— Provided material —
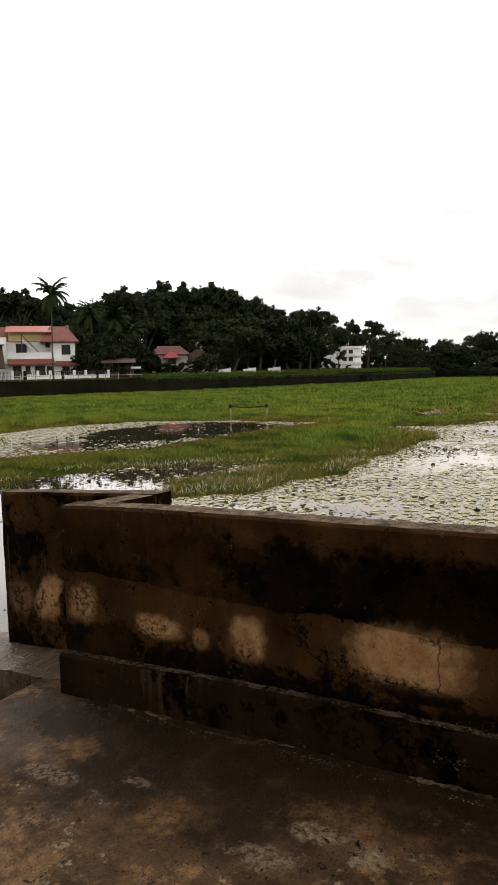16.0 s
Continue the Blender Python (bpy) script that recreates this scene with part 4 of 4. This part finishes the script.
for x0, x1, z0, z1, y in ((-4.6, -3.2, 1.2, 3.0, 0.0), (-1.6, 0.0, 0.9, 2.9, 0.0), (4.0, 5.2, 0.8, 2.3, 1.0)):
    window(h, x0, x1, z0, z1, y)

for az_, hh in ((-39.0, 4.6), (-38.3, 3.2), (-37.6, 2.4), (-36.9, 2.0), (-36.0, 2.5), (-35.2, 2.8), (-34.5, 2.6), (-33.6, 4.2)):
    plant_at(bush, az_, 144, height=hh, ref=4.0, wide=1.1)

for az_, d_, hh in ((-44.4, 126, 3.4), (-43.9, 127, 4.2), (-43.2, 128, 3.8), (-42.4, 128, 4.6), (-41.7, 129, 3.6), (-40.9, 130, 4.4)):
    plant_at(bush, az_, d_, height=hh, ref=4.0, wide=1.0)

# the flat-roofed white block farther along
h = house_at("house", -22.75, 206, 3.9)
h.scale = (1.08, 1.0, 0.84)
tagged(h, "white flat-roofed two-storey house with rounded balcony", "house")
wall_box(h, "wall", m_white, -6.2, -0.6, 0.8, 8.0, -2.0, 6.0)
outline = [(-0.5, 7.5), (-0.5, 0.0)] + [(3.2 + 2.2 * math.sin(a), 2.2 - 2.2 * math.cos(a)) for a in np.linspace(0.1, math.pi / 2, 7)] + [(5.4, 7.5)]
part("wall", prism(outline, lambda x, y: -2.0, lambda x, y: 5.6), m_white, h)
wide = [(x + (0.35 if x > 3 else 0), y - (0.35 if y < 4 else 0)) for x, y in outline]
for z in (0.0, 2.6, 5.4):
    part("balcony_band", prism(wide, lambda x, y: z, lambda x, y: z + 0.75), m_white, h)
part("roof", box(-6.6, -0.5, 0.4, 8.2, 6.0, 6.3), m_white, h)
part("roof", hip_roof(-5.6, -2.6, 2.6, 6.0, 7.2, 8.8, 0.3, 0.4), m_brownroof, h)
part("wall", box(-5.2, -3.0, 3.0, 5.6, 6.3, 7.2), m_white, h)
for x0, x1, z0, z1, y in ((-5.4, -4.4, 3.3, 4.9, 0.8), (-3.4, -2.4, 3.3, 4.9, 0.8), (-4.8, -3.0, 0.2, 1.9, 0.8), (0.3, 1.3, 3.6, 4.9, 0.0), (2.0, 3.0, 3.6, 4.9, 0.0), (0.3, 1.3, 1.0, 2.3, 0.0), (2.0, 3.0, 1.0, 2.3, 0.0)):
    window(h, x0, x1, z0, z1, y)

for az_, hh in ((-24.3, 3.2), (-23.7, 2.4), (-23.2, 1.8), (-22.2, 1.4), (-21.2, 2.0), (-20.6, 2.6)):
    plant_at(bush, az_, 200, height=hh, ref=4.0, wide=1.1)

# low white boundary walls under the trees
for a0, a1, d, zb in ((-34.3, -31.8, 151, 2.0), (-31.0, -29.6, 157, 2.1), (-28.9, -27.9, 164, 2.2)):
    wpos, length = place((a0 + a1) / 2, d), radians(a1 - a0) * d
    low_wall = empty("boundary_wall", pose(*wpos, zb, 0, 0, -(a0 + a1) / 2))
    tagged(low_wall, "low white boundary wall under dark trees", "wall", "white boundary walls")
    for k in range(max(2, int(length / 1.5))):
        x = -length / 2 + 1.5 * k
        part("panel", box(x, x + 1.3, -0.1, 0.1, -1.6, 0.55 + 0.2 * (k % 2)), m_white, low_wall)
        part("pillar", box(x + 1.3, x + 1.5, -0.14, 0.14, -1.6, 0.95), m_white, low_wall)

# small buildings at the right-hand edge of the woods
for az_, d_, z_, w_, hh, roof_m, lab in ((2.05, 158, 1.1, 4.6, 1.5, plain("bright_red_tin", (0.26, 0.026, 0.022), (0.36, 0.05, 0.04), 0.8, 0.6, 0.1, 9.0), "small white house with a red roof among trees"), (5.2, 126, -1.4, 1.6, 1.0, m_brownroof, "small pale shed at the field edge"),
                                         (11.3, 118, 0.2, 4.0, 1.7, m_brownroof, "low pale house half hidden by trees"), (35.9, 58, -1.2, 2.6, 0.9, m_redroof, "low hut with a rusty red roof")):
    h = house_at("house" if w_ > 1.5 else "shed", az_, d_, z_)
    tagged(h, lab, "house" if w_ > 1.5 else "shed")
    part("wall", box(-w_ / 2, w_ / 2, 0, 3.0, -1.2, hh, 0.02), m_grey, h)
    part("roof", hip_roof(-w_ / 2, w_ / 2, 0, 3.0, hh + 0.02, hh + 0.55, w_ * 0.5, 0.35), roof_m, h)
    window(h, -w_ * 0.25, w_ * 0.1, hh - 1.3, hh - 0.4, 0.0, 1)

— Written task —
Extract from the listing above the lines between the line containing "Continue the Blender" and the line containing "plant_at(bush, az_, d_, height=hh, ref=4.0, wide=1.0)", keeping both of those lines. Output nothing else.

— Answer in full —
Continue the Blender Python (bpy) script that recreates this scene with part 4 of 4. This part finishes the script.
for x0, x1, z0, z1, y in ((-4.6, -3.2, 1.2, 3.0, 0.0), (-1.6, 0.0, 0.9, 2.9, 0.0), (4.0, 5.2, 0.8, 2.3, 1.0)):
    window(h, x0, x1, z0, z1, y)

for az_, hh in ((-39.0, 4.6), (-38.3, 3.2), (-37.6, 2.4), (-36.9, 2.0), (-36.0, 2.5), (-35.2, 2.8), (-34.5, 2.6), (-33.6, 4.2)):
    plant_at(bush, az_, 144, height=hh, ref=4.0, wide=1.1)

for az_, d_, hh in ((-44.4, 126, 3.4), (-43.9, 127, 4.2), (-43.2, 128, 3.8), (-42.4, 128, 4.6), (-41.7, 129, 3.6), (-40.9, 130, 4.4)):
    plant_at(bush, az_, d_, height=hh, ref=4.0, wide=1.0)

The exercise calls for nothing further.